Hirokazu Kore-eda's Still Walking opens with two generations of a family, an elderly mother and her adult daughter, peeling vegetables for dinner. The father of the family walks past them towards the door. The daughter, seeing this, asks him to buy milk at the local store, but he ignores her and carries on. Sensing her daughter's agitation, her mother explains that "he doesn't want the neighbours to see him with a shopping bag. Even at his age, he wants to be called 'Doctor'."
A
sense of keeping up appearances is the cause of most, if not all of the
long-held issues within this family, and each one is aired during the 24 hours
they are all gathered together in the same house, commemorating the death of
the first born son fifteen years earlier. The middle son, an art restorer married
to a widowed mother of one, barely speaks to his father, who disapproves of his
life choices; the daughter tries to convince her mother that she and her loud
family should move in to their house, while her mother wants to live a peaceful
life but can't bring herself to mention it; and the son's wife feels as if she
and her child are being treated as guests and not as part of the family, just
because she and her husband haven't had children of their own yet.
Much
of this drama is left to bubble under the surface, and Kore-eda's presence is
similarly muted, unobtrusively observing the minutiae of the family's
interactions as they spend time with each other.
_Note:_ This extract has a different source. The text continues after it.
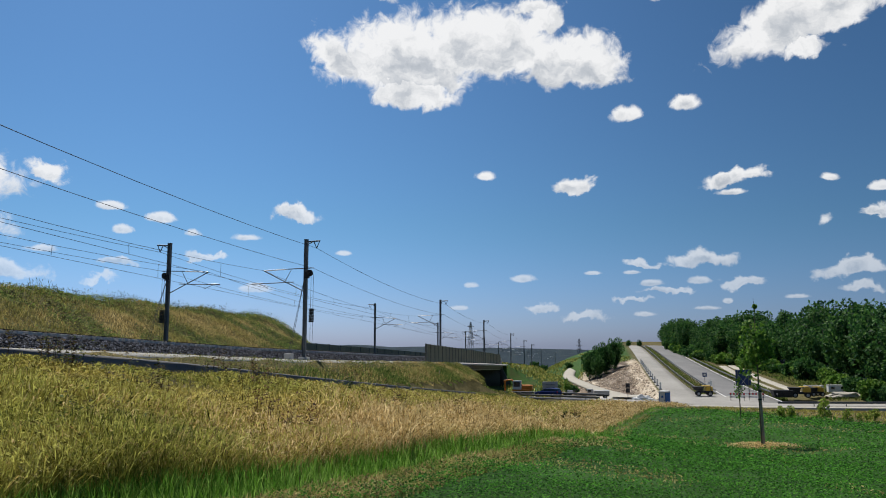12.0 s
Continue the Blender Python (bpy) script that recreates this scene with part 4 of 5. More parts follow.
for word, mat, sel, lab in (("meadow_grass", MEADOW, ~ripe, "tall olive and yellow meadow grass in tufts"), ("straw_grass", STRAW, ripe, "ripe straw-coloured meadow grass")):
    g = sel & near
    stuff(word, *arched(x[g], y[g], z[g], tall[g] * 0.9, thick(r[g], 0.0095, 0.8), rng.uniform(0.15, 1.0, g.sum())), mat, lab, "grass")
    g = sel & ~near & tips
    stuff("seeding_grass", *plumes(x[g], y[g], z[g], tall[g] * 1.0, thick(r[g], 0.011, 0.78)), mat, "grass stalks with seed heads in the meadow", "grass")
    g = np.nonzero(sel & tips)[0]
    jit = 0.03 * np.sqrt(r[g] / 10)
    stuff("grass_heads", *sprays(x[g] + rng.normal(0, 1, len(g)) * jit, y[g] + rng.normal(0, 1, len(g)) * jit, z[g] + tall[g] * rng.uniform(0.45, 1.05, len(g)), thick(r[g], 0.075, 0.7) * rng.uniform(0.5, 1.3, len(g)), 0.13), mat, "bowed grass tips and seed heads in the meadow", "grass")
# fresh verge
x, y, r = fan(200000, 4.5, 75, -35, 25)
ok = verge(x, y) > -0.12 - 0.25 * rng.random(len(x)) ** 2
x, y, r = x[ok], y[ok], r[ok]
stuff("verge_grass", *blades(x, y, ground_z(x, y), rng.uniform(0.12, 0.36, len(x)) * np.clip(0.4 + 1.2 * (-4.55 + rim(y) - x), 0.25, 1), thick(r, 0.012, 0.75), 0.6), FRESH, "fresh green grass strip beside the clover", "grass")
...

He tends to compose his shots
from the corners of rooms, generally using a table as a focal point, and only
cutting to close-ups to accentuate the gestures of his characters. During one
particularly emotional moment around the table, the family listen to the
parents' "special, romantic song" that the father doesn't remember
but the mother listens to every day. Kore-eda cuts from a wide shot of the table
to successive close-ups of each person as the song plays: the mother sings
along, her husband makes a point of wolfing down his food, and their son and
daughter-in-law both look around anxiously, seemingly the only two people in
the room aware of the moment's awkwardness; their step-grandson struggles to
contain his laughter.
Kore-eda's
main strength as a director is how keenly attuned he is to natural behaviour,
and as these characters talk around their individual issues for the sake of the
family, his unassuming style allows his actors space to deliver the nuanced performances
required to make it work. At one point, the family takes a photograph together,
and the only person who takes it seriously is the son's wife, who smiles
steadfastly at the camera as everybody else looks disinterested. Still
Walking is a film of small,
revealing moments such as these, but from them Kore-eda has crafted a profoundly
moving portrait of a family splintered by tragedy, just as it exists in the
world, with all the complexities and dysfunction that comes with that.